Fantastic speaker, really relaxed and confident. Enjoyable talk with a light-hearted attitude to dealing with significant potential problems with developing with a team. Loved the "Don't do that" statements.

I enjoyed the first half, but the second half too me felt too up close and personal, and should have been (and probably was) a rant to her dev team, instead of to a hall filled with people unrelated to her dev team.
Even though she had some good points, I think they would be better delivered if presented in a more positive way, instead of the obvious negative personal frustration. I get that the talk is about what not to do, but that doesn't mean it has to be completely delivered that way.

For me Laura presentation was the most valuable talk I've seen at the whole conference.

Her points about test motivation started the presentation of nicely and then I got to hear a convincing story about field experience that one doesn't get by reading books and blogs.

Presenting hard facts that could have been easily looked up in book is way less interesting than what Laura told me in that talk.

Her PHPUnit phpcs standard and especially her explaining the reasoning behind every sniff is something that will help me immensely in my next projects. Thank you very much for sharing that!

Now this was a useful talk. Real world feedback of what does and doesn't work, complete with fairly stern "don't do it like that!' warnings. Laura is a *good* speaker.

Agree with some of the comments above, it did in bits sound like a rant at a dev team, but Laura obviously was tasked with sorting out years of bad practice in terms of testing so its probably hard not to rant, and in places it was a little distracting but the points were all valid and overall the message was received. Look forward to going back over the slides and revisiting.

A talk driven from the nitty gritty of what really matters. Refreshing take on testing. Boldly presented at times.

I really enjoyed LB's talk. It was funny, clever, detailed and informative. I took away several good action points to take up with my team at home, and genuinely learnt stuff (which I hadn't expected to on a talk on testing). The way she covered the topics was superb, treating the audience as experienced developers who could do with tidying up their testing practices.

Unlike other commenters I felt it was passionate rather than ranty - and well pitched for the intended audience.

This was a contender for my favourite talk of the weekend, especially the bit about why you're writing tests.

I can't comment on the difficulties for non-natives to follow the talk, but I was rather pleased that this was pitched at people who know how to write code - padding it out with hand-holding for people who aren't familiar with OOP would have detracted from the content. Opening with an overview or background on the speaker is unnecessary in my opinion - the talk was able to speak for itself in terms of quality and accuracy of content. Any decent developer watching should be able to see what the advice being given is good advice.
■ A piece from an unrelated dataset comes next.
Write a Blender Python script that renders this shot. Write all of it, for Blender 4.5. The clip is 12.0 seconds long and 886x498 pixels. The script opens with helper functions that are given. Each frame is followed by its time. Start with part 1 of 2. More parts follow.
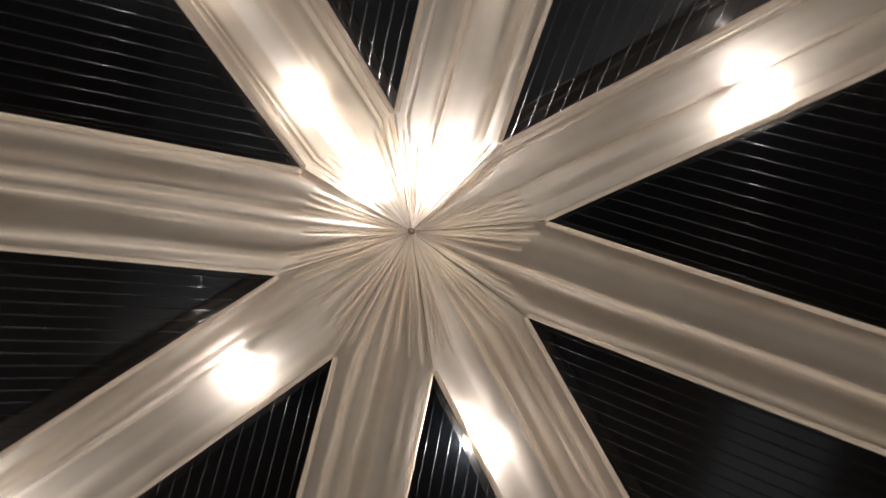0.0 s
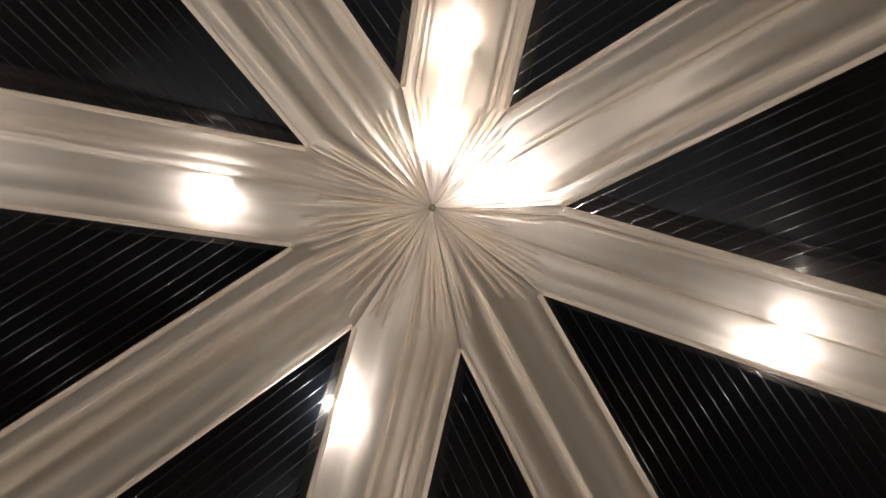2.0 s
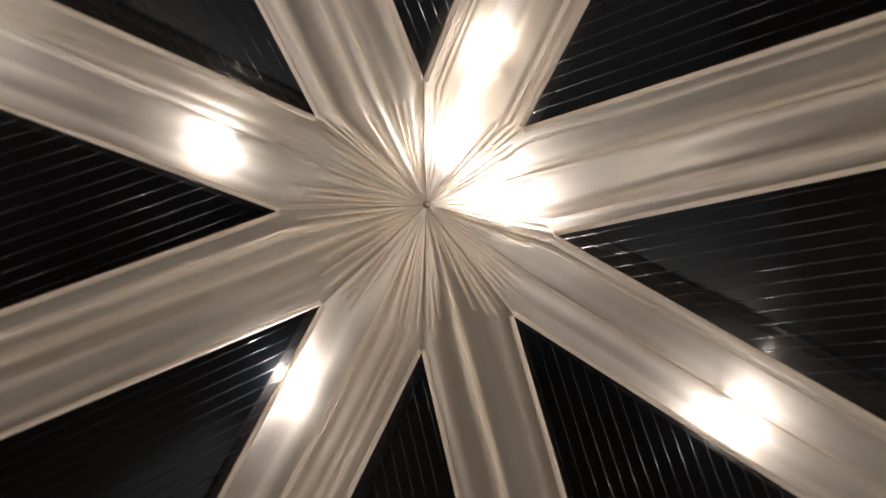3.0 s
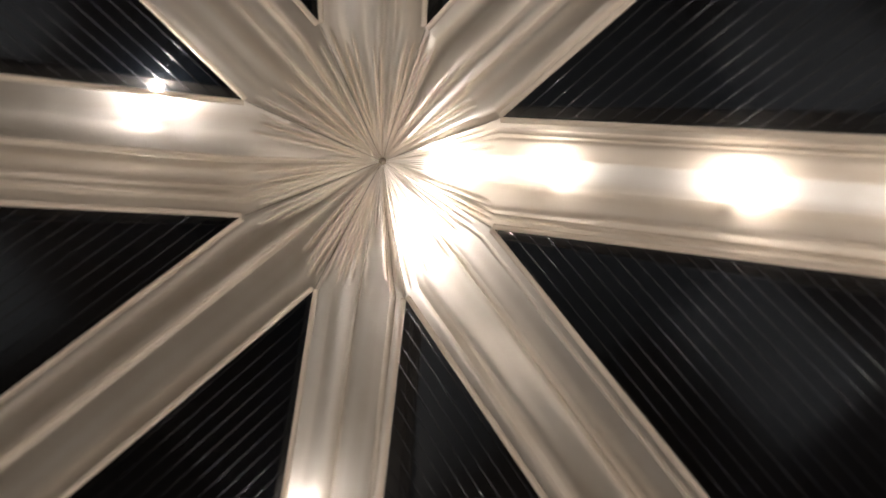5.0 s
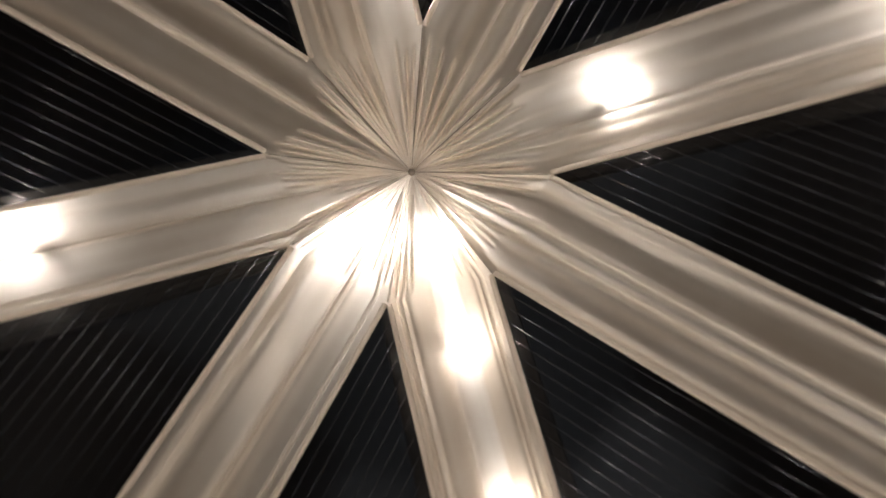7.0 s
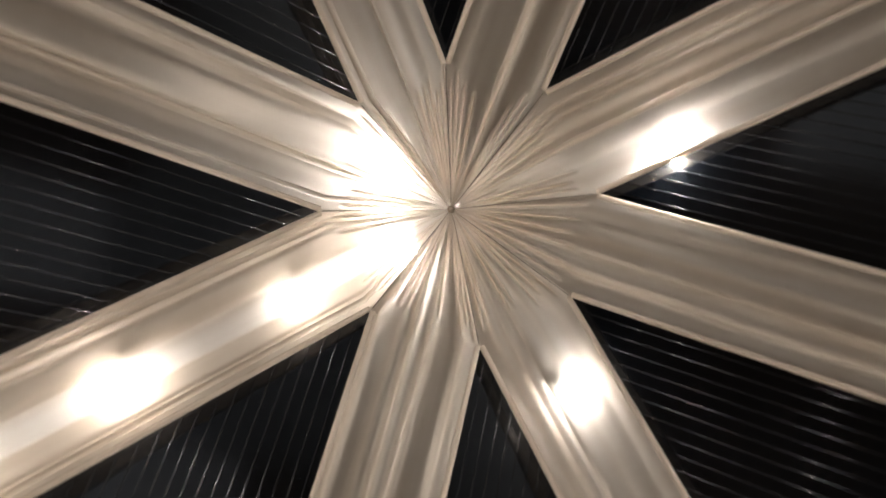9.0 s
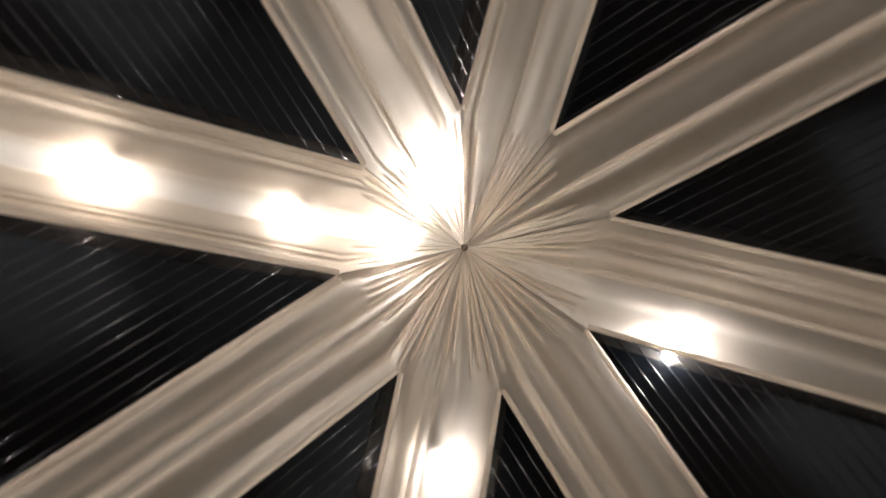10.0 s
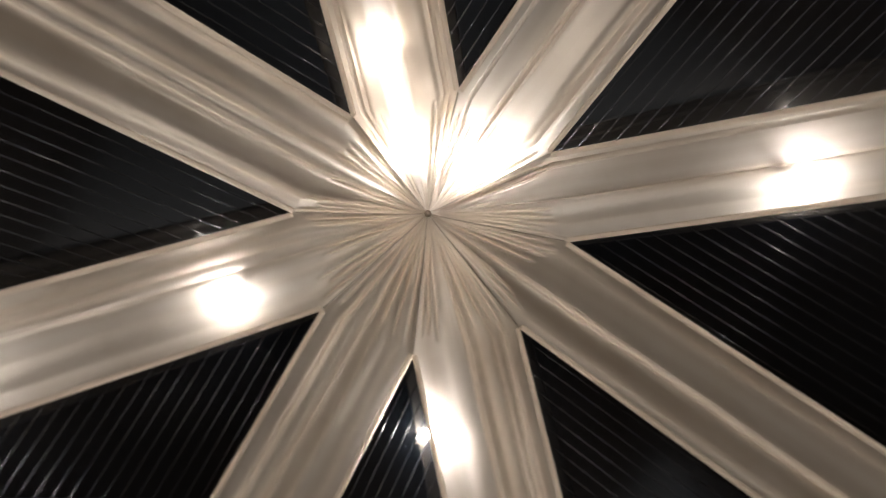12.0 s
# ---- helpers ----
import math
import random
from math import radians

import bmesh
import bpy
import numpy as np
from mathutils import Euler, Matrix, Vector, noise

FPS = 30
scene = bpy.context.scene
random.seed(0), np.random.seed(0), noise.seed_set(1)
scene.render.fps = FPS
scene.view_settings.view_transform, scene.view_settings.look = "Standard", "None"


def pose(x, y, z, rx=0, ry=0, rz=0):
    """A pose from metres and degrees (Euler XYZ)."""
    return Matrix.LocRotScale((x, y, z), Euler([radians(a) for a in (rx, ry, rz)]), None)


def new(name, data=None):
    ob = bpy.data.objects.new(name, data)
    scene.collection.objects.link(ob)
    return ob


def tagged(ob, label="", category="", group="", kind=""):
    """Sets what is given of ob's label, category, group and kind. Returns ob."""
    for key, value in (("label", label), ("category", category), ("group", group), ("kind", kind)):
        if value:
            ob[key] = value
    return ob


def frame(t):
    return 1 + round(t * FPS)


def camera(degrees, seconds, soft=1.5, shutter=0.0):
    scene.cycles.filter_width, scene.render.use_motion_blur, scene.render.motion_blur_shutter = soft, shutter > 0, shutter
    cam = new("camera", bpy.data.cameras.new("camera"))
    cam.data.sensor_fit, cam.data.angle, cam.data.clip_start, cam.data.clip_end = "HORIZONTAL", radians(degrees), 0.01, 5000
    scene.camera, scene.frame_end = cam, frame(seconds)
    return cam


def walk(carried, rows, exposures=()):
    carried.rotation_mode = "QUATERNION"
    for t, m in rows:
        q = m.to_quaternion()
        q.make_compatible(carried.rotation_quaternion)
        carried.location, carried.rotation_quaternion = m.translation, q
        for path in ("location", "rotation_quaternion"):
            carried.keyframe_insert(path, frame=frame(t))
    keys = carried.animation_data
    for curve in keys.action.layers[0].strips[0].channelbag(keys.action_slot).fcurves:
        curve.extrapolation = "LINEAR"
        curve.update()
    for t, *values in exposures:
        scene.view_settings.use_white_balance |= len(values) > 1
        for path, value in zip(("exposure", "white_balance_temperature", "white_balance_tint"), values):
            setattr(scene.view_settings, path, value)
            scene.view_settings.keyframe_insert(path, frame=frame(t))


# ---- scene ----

The speaker's passion and knowledge shone through and made this a very useful talk about how implement testing practically rather than completely, and a reminder that it's not necessary to automate the developer out of the testing process.

"Keyboard, Mouse and You"

A very good perspective why you test and how you should test. Although ideas on things like copy/paste conflict with mine, and paranoia is in some cases a good attitude, I still found this talk informative and good entertainment.

Job well done

Great presentation. I'm fairly new to the topic and this talk was very delightful.
Learned what and why you should test.
Some of the products you were speaking of i had not heard about before (forgot to write them down, sorry). I would've appreciated a short summary before discussing a certain product.

Good session, with a lot of passion. Sometimes almost a bit too much for me as I was quite tired at the moment (little sleep last days and almost at the end of day). However, I usually have difficulties to stay focused during sessions (always been so, since first day att school..), so the fact that I managed to stay pretty focused during entire session should be considered as a great plus.

That was black horse of the conference. Really good talk with a lot of real life examples. In places Laura let her feeling get out too much, although I can understand that as It happens to me too. A better introduction would be great too - will give other the much needed context of what Laura does in her day to day job and what experience does she have. Great topic, well delivered! I am in fact thinking about using it as a base for training material for developers with little or no experience in software testing.

I found the first half of the talk great. I found the latter half to be a bit of a rant and at some points I felt quite insulted by some of the comments the speaker made, despite having no relation to her.

Generally, I came out of it feeling like I'd just had a bollocking, despite doing nothing wrong.

Some good observations, however.

This presentation actually put a little downer on the whole conference. Putting on voices making it sound like developers in her team were pathetic for not understanding the "obvious" just made me question whether I would ever want to work for someone like that and whether high level tech companies employ project leads who talk about their dev teams like that outside of the business.

I found it less informative than others because after around 30mins I was lost with the concepts they were talking about. It was really nitty gritty test theory (perhaps the clue was in the title) and this required a high level intricate knowledge of the semantics of test suites and practices.

If the deliverly was less ranty then no matter the content or feeling it wasn't for me it would have made it more enjoyable as a talk.

Anonymous at 19:09 on 19 Oct 2011

Did not like it for the already mentioned reasons
- missing intro
- slides: only lists of points, and up to 5 minutes speaking for one line
- personal anecdotes rather than objective opinions with pro/cons
- the whole presentation sounded to me more like a pub conversation about the errors made by a team

I personally lost interest after 10 mins, also because of the tone of the voice.

Some points were good in the content, some of them very obvious even for beginners, and other not fully explained as no example were given.